Framer's Free plan publishes to a .framer.app subdomain with no custom domain. Basic is $10/mo (annual), Pro is $30/mo (annual), Scale is $100/mo (annual). Solo's free plan includes a custom domain; Pro is $20/mo billed annually. If a custom domain is a day-one requirement, Framer's Basic ($10/mo) versus Solo Pro ($20/mo) is the relevant comparison. Sources: https://www.framer.com/pricing and https://soloist.ai/pricing.
Does Framer have AI to generate a website?
Framer has introduced AI site generation tools that can scaffold a starter site from a prompt. However, the output is a starting point in Framer's visual editor, and making it look polished requires design skill. Solo's AI generation is designed for non-designers: the generated site is directly usable as a first draft without design knowledge.

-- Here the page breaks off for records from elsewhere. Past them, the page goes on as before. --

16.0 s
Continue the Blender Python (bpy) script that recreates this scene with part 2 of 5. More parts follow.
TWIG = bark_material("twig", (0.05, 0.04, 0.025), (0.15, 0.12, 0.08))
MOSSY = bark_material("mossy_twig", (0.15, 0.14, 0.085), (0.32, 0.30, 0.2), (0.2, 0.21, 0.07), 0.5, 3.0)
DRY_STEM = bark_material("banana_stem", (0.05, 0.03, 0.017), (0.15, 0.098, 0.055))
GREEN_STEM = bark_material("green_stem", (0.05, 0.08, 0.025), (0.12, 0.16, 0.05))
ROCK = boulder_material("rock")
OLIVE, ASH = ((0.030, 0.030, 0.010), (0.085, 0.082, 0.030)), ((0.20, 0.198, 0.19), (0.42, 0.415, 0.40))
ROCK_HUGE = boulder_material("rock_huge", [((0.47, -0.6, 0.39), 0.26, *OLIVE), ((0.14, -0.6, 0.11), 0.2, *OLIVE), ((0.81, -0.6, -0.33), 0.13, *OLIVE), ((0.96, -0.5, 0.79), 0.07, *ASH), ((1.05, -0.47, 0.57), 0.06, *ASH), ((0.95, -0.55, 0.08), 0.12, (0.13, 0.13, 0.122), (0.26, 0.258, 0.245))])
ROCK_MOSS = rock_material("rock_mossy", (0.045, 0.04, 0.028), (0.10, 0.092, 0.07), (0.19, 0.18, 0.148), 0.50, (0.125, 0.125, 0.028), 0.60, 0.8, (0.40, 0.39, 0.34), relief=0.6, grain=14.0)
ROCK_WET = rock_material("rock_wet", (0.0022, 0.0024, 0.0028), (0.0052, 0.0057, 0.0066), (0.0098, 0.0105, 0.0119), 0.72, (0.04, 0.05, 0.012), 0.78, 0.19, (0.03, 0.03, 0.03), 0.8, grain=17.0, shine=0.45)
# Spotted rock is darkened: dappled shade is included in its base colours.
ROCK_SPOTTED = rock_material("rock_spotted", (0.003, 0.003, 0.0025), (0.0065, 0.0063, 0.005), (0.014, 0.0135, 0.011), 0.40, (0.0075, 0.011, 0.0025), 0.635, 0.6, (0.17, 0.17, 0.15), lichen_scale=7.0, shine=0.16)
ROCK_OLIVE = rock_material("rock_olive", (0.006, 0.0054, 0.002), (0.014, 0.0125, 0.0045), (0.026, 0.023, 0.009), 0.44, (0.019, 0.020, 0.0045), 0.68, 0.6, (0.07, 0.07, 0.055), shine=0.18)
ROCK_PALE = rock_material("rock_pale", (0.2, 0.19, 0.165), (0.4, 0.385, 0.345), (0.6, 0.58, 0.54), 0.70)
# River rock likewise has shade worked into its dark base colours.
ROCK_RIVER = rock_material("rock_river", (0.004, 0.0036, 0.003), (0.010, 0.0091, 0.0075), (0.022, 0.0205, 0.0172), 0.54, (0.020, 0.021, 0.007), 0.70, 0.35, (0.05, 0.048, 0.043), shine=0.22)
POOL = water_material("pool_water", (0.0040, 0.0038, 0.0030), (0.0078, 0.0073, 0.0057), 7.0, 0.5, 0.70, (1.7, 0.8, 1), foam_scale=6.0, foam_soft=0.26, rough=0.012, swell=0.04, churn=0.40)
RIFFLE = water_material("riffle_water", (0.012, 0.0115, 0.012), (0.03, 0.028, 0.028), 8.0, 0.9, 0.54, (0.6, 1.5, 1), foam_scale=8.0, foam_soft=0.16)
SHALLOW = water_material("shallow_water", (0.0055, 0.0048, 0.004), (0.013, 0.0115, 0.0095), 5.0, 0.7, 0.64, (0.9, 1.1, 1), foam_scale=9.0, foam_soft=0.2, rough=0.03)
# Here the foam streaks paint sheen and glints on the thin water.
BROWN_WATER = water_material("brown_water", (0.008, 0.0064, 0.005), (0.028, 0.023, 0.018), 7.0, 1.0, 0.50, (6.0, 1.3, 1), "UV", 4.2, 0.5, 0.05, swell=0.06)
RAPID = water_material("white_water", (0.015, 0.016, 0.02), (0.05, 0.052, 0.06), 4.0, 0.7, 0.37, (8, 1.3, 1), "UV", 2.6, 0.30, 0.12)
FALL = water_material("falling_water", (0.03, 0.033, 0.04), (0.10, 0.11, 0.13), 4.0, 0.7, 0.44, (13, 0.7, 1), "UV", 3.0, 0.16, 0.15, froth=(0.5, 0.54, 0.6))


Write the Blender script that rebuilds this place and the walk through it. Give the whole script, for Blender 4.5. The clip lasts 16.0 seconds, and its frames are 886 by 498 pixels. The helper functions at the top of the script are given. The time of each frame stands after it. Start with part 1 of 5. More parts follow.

Can I run a blog on Framer?
Yes. Framer supports CMS collections that work well for blog content -- create a Blog collection, define fields, and Framer generates the list and detail pages. It requires setup time and familiarity with CMS collection binding in Framer. Solo's blog (when enabled) allows drafting posts via AI within a Blog Feed section and includes an SEO sidebar. Framer's blog is more flexible editorially; Solo's is simpler to operate.
Does Framer support ecommerce?
No. Framer does not have native ecommerce. You can embed a Stripe payment link, a Gumroad store, or a third-party checkout, but there is no product catalog or inventory management. If ecommerce is a requirement, Webflow, Squarespace, or Shopify are better-suited platforms.
Is Framer a good fit for a local service business?
Only if you have design skills or can hire someone to build the site. Framer's value is in the output quality and control it gives designers. For a plumber, consultant, or yoga instructor who needs to be online this week without hiring a designer, Solo's AI onboarding is the faster and more appropriate path.